In their homeland they are an entirely migratory species as they breed in the Tundra but the population that has developed in the UK has no need to migrate so has become a more sedentary species. Hardcore birdwatchers will dismiss them as not real geese, but the sight and sound of a skein of Canada geese passing over your head at dusk is a very evocative experience.
Not yet anywhere near as common as the Canada goose is the Egyptian goose. This is a bird of Africa; if you watch wildlife films about Africa they quite often appear in the background, especially near waterholes. They are common and widespread on that continent and have been venerated since ancient times, often appearing in the hieroglyphics on ancient buildings in Egypt. Smaller than Canada geese but striking in appearance these noisy birds are starting to spread and are now reported regularly in Sussex. Although they originate in a warm climate they seemed to have adapted quite readily to ours and are now very much established as one of 'our' birds.
Like the Egyptian goose, the mandarin duck is also an escapee from wildfowl collections. A native of China, they almost became extinct and it was those ducks that were part of wildfowl collections which have enabled them to be brought back from the brink of extinction. It is now widely thought that there are more wild mandarin ducks in the UK than China! Male mandarin ducks are just exquisite to look at, resembling a delicate wooden carving with a multitude of different colours. Many of those found in Sussex originated from the Arundel Wildfowl Trust from where a few pioneers made it over the boundary fences and colonised Swanborough Lake. They have now spread into many parts of West Sussex and although they are very colourful they are not always easy to see. One surprising fact about mandarins is that they like to nest high up in holes in trees, behaviour you don't normally expect from a duck!

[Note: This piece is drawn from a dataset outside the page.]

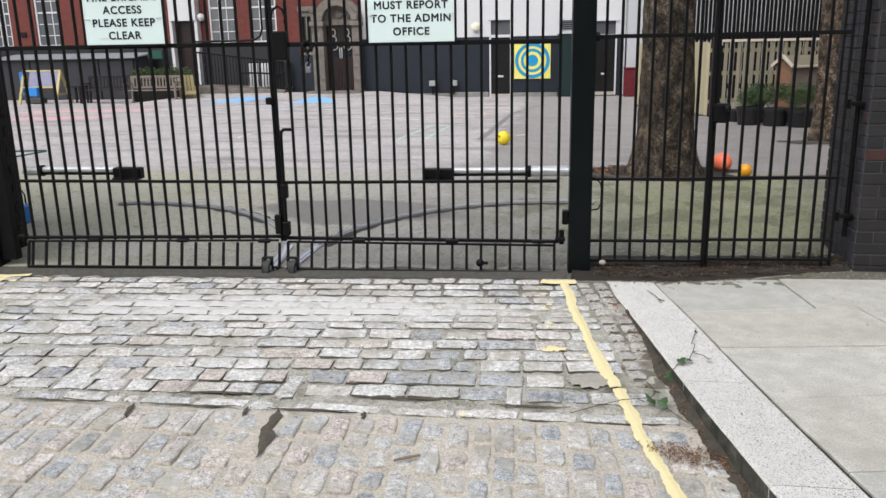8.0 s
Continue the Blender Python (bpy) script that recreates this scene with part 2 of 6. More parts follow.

One other pioneer to look out for that I'm sure will become more common in the next few years is the ring-necked parakeet. Residents of south and west London are more than familiar with this bird as they are a common sight with flocks noisily flying across parks and gardens. In fact they are considered by some as a nuisance and pest, particularly where they roost in their thousands near to people's homes.
You would expect exotic birds like these parakeets not to thrive in our climate but they do in fact originate from Nepal and northern India in the Himalayas so can more than cope with our cold winters. There are a few urban myths that have grown up around how they got out into the wild, the two best being that they escaped from Elstree Film Studios during the filming of The Millionairess (where Peter Sellers played an Indian doctor) in 1960, while the other one is that they were released by Jimi Hendrix from his flat in London during the summer of love (1967 for those of you who weren't around at the time!). Neither has been proven but they do make good stories.
Our wildlife will change; either through what we do, changes in the climate or other natural causes. Some will have a negative impact while others will be benign, but it will happen and for most species we might just have to accept their presence and even in some cases, enjoy it.